▸ MATERIAL PROVIDED:
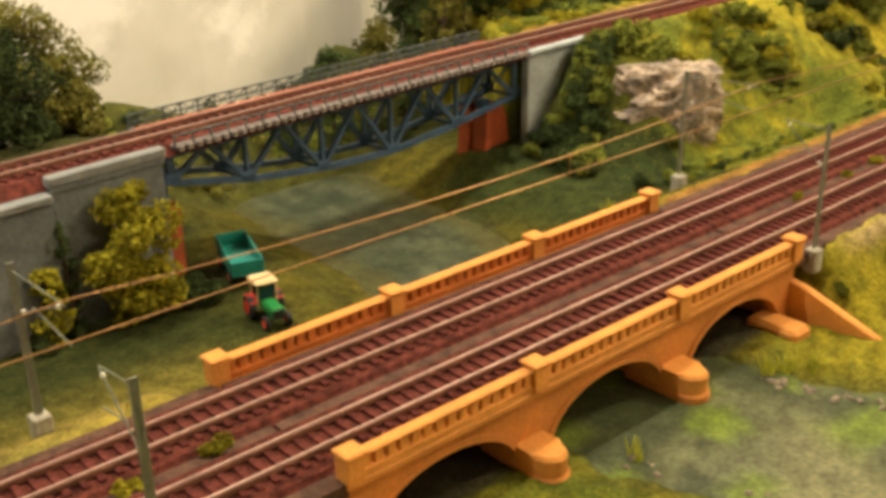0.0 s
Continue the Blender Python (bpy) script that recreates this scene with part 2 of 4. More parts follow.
def rod(bm, a, b, r, n=8, r2=None):
    """A round bar from a to b, tapered to r2."""
    a, b = Vector(a), Vector(b)
    d = b - a
    m = Matrix.Translation((a + b) / 2) @ d.to_track_quat("Z", "Y").to_matrix().to_4x4()
    bmesh.ops.create_cone(bm, cap_ends=True, segments=n, radius1=r, radius2=r if r2 is None else r2, depth=d.length, matrix=m)
    return bm


def bar(bm, a, b, w, h):
    """A square bar from a to b."""
    a, b = Vector(a), Vector(b)
    d = b - a
    m = Matrix.Translation((a + b) / 2) @ d.to_track_quat("Z", "Y").to_matrix().to_4x4()
    r = bmesh.ops.create_cube(bm, size=1.0)
    for v in r["verts"]:
        v.co = m @ Vector((v.co.x * w, v.co.y * h, v.co.z * d.length))
    return bm


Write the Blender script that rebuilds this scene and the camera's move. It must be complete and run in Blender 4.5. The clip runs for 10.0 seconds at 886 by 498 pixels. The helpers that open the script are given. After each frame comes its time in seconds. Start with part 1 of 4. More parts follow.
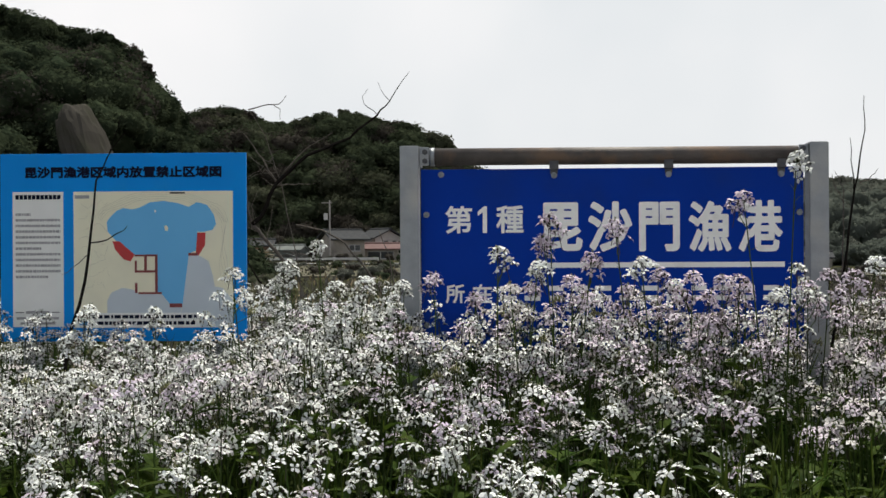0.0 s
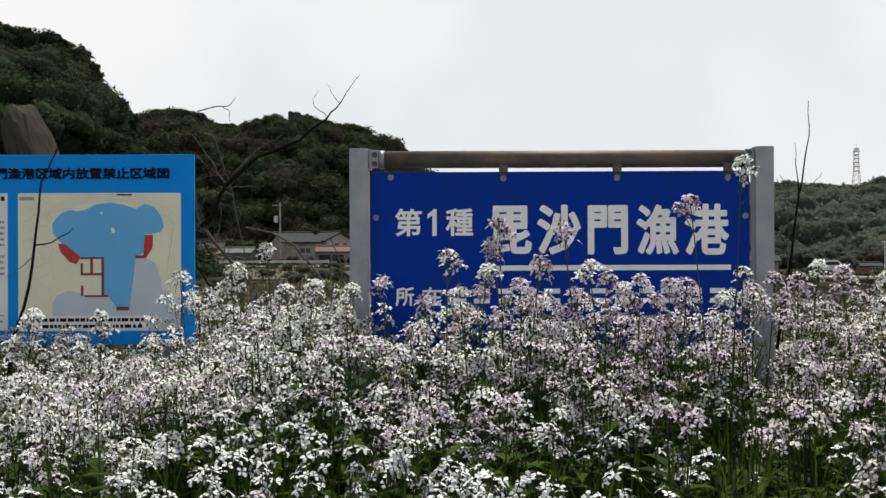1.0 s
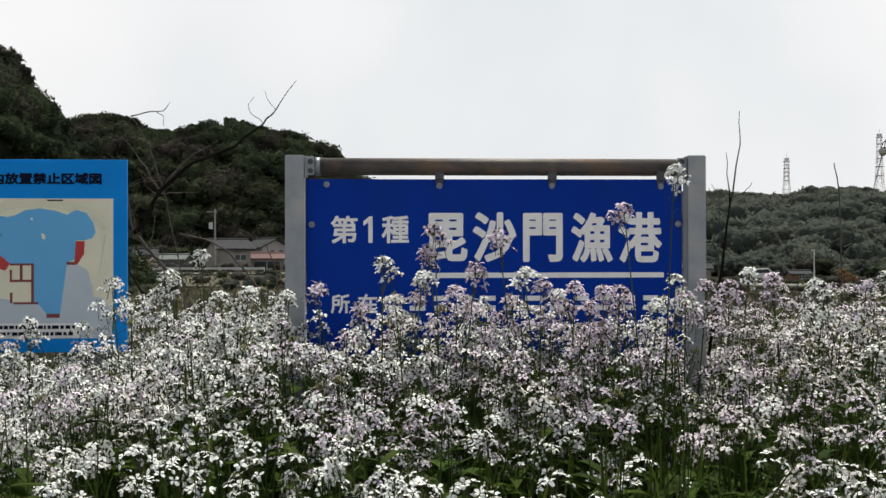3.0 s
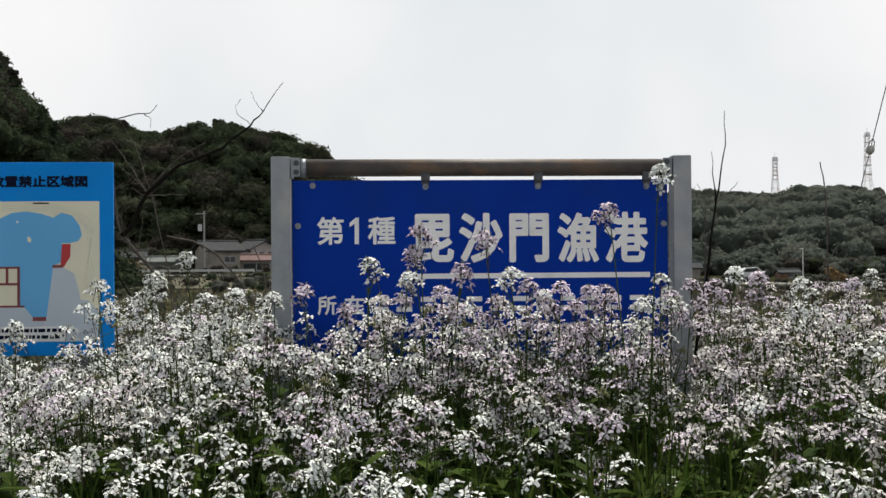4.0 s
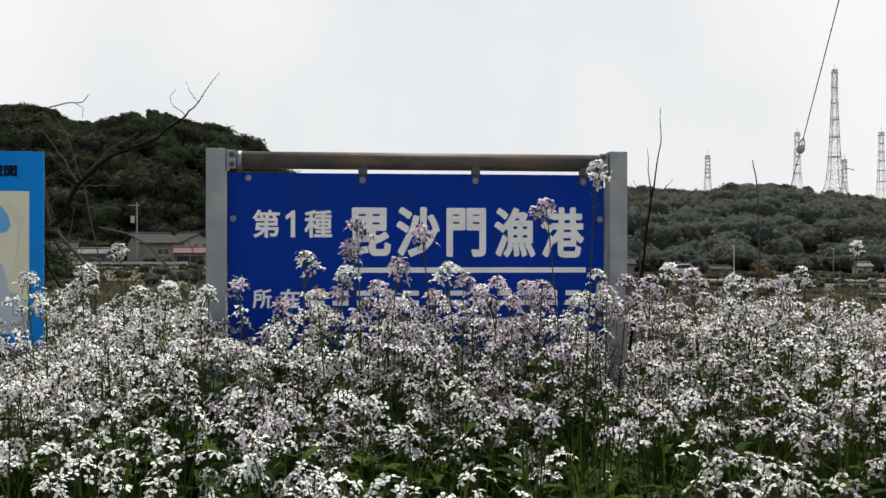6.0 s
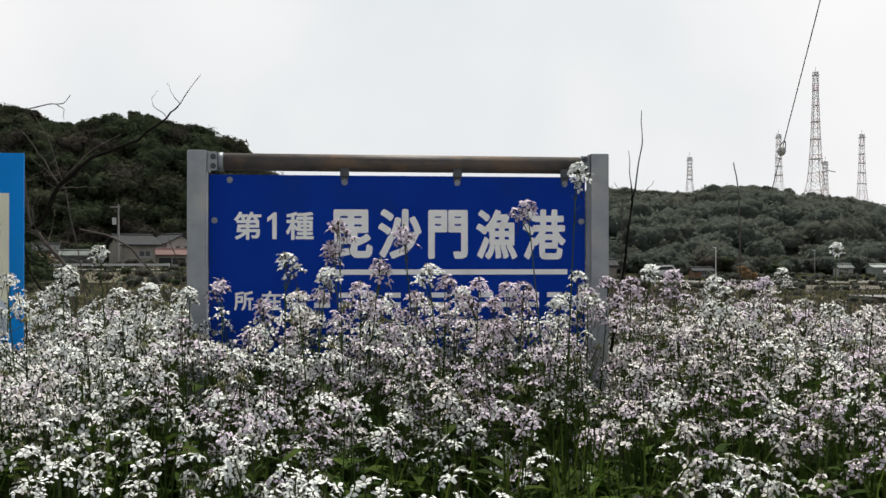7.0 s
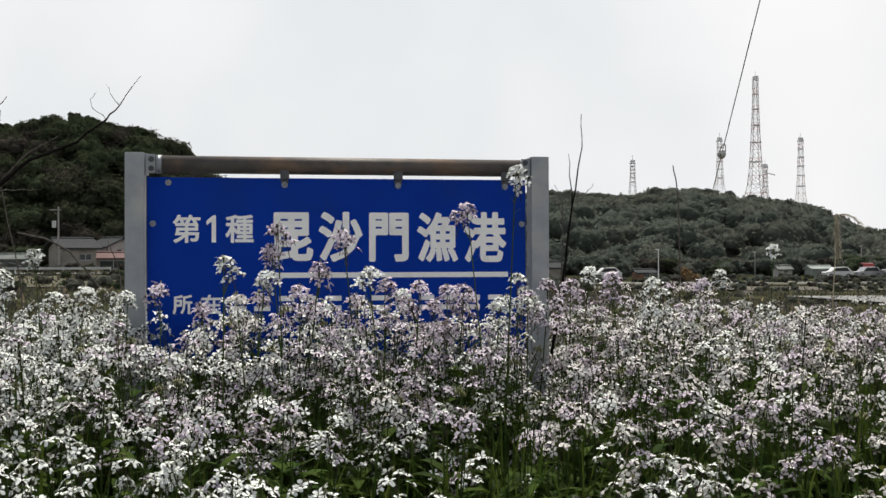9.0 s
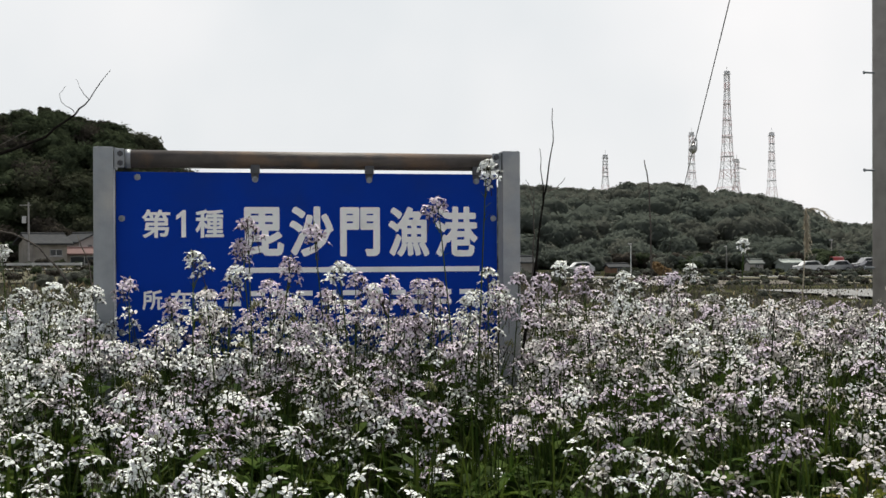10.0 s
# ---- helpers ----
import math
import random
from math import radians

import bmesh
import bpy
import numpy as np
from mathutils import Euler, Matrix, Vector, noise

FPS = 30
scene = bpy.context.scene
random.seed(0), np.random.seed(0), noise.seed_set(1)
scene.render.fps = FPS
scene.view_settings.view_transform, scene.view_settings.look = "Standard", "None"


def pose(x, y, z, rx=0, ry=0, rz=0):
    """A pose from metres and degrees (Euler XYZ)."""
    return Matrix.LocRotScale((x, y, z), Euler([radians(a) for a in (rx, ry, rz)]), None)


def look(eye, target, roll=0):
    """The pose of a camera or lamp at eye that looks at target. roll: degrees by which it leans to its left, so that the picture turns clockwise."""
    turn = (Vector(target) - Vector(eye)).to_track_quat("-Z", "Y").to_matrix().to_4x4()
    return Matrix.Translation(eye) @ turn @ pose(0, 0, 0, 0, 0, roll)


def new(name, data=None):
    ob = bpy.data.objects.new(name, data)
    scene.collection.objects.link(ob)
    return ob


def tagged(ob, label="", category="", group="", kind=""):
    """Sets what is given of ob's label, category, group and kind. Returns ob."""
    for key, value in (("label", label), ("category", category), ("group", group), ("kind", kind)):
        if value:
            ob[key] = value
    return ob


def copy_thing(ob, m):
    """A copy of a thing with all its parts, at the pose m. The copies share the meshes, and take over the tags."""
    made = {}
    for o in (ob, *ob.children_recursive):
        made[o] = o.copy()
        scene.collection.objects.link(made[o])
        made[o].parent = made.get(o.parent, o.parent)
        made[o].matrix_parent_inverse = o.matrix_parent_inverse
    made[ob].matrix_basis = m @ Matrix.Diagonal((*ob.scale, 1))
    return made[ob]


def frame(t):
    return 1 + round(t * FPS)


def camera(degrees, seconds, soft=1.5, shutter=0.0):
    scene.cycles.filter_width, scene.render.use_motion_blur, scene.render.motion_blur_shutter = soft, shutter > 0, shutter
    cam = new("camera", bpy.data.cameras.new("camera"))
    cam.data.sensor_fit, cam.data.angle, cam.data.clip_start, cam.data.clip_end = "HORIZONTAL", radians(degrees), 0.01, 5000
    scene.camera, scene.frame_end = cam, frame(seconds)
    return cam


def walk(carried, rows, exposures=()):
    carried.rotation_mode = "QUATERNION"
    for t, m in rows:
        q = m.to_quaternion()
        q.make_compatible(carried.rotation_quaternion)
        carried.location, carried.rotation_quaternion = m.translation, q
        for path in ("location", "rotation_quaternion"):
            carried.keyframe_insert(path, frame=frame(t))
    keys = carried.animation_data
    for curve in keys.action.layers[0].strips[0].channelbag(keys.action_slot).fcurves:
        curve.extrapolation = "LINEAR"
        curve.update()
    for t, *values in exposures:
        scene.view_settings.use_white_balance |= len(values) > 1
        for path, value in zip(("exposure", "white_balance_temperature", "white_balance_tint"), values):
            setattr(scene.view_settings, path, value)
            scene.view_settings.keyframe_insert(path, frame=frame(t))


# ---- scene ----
cam = camera(41.0, 10.0, soft=1.5)
ROWS = [
    (0.0, -0.018, -0.0102, 1.5011, 89.975, 0.312, 8.248),
    (0.5, -0.0154, -0.0119, 1.4992, 90.073, 0.21, 7.027),
    (1.0, -0.012, -0.0092, 1.5006, 90.106, 0.243, 5.879),
    (1.5, -0.0126, -0.0101, 1.5004, 90.234, 0.17, 5.08),
    (2.0, -0.0124, -0.0135, 1.5007, 90.337, 0.027, 4.188),
    (2.5, -0.0123, -0.0126, 1.5001, 90.403, -0.076, 3.152),
    (4.0, 0.0063, -0.0131, 1.5008, 90.481, 0.434, 2.323),
    (4.5, 0.0092, -0.0103, 1.5007, 90.445, 0.434, 1.549),
    (5.0, 0.0002, -0.0039, 1.5003, 90.318, 0.043, 0.949),
    (5.5, -0.0, 0.0004, 1.4999, 90.168, -0.082, -0.0),
    (7.0, 0.0065, -0.0024, 1.5011, 90.282, -0.015, -1.604),
    (7.5, 0.0056, -0.0023, 1.5007, 90.286, -0.146, -2.015),
    (8.0, 0.0133, 0.0002, 1.5009, 90.293, -0.009, -2.893),
    (8.5, 0.0177, -0.0026, 1.5007, 90.322, 0.002, -3.538),
    (9.0, 0.0243, -0.005, 1.5017, 90.404, 0.137, -4.263),
    (9.5, 0.0286, -0.0025, 1.5011, 90.283, 0.228, -4.741),
    (10.0, 0.0335, -0.0001, 1.5004, 90.148, 0.264, -5.553),
]
walk(cam, [(t, pose(x, y, z, rx, ry, rz)) for t, x, y, z, rx, ry, rz in ROWS])

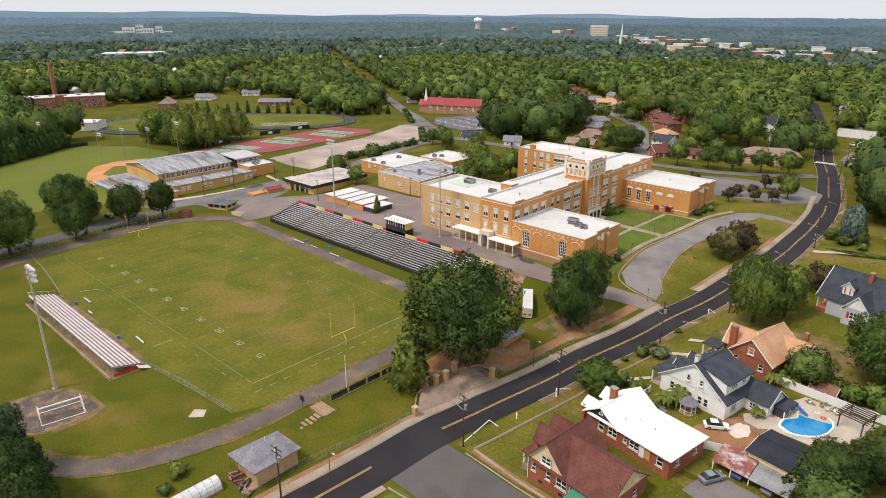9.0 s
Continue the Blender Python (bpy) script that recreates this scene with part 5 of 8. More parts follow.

▸ WORK INSTRUCTIONS:
From the opening line of the entries above to the line containing "ob = bpy.data.objects.new(name, data)", please transcribe each line exactly, skipping every picture.

▸ OUTPUT BELOW:
0.0 s
Continue the Blender Python (bpy) script that recreates this scene with part 2 of 4. More parts follow.
def rod(bm, a, b, r, n=8, r2=None):
    """A round bar from a to b, tapered to r2."""
    a, b = Vector(a), Vector(b)
    d = b - a
    m = Matrix.Translation((a + b) / 2) @ d.to_track_quat("Z", "Y").to_matrix().to_4x4()
    bmesh.ops.create_cone(bm, cap_ends=True, segments=n, radius1=r, radius2=r if r2 is None else r2, depth=d.length, matrix=m)
    return bm


def bar(bm, a, b, w, h):
    """A square bar from a to b."""
    a, b = Vector(a), Vector(b)
    d = b - a
    m = Matrix.Translation((a + b) / 2) @ d.to_track_quat("Z", "Y").to_matrix().to_4x4()
    r = bmesh.ops.create_cube(bm, size=1.0)
    for v in r["verts"]:
        v.co = m @ Vector((v.co.x * w, v.co.y * h, v.co.z * d.length))
    return bm


Write the Blender script that rebuilds this scene and the camera's move. It must be complete and run in Blender 4.5. The clip runs for 10.0 seconds at 886 by 498 pixels. The helpers that open the script are given. After each frame comes its time in seconds. Start with part 1 of 4. More parts follow.
0.0 s
1.0 s
3.0 s
4.0 s
6.0 s
7.0 s
9.0 s
10.0 s
# ---- helpers ----
import math
import random
from math import radians

import bmesh
import bpy
import numpy as np
from mathutils import Euler, Matrix, Vector, noise

FPS = 30
scene = bpy.context.scene
random.seed(0), np.random.seed(0), noise.seed_set(1)
scene.render.fps = FPS
scene.view_settings.view_transform, scene.view_settings.look = "Standard", "None"


def pose(x, y, z, rx=0, ry=0, rz=0):
    """A pose from metres and degrees (Euler XYZ)."""
    return Matrix.LocRotScale((x, y, z), Euler([radians(a) for a in (rx, ry, rz)]), None)


def look(eye, target, roll=0):
    """The pose of a camera or lamp at eye that looks at target. roll: degrees by which it leans to its left, so that the picture turns clockwise."""
    turn = (Vector(target) - Vector(eye)).to_track_quat("-Z", "Y").to_matrix().to_4x4()
    return Matrix.Translation(eye) @ turn @ pose(0, 0, 0, 0, 0, roll)


def new(name, data=None):
    ob = bpy.data.objects.new(name, data)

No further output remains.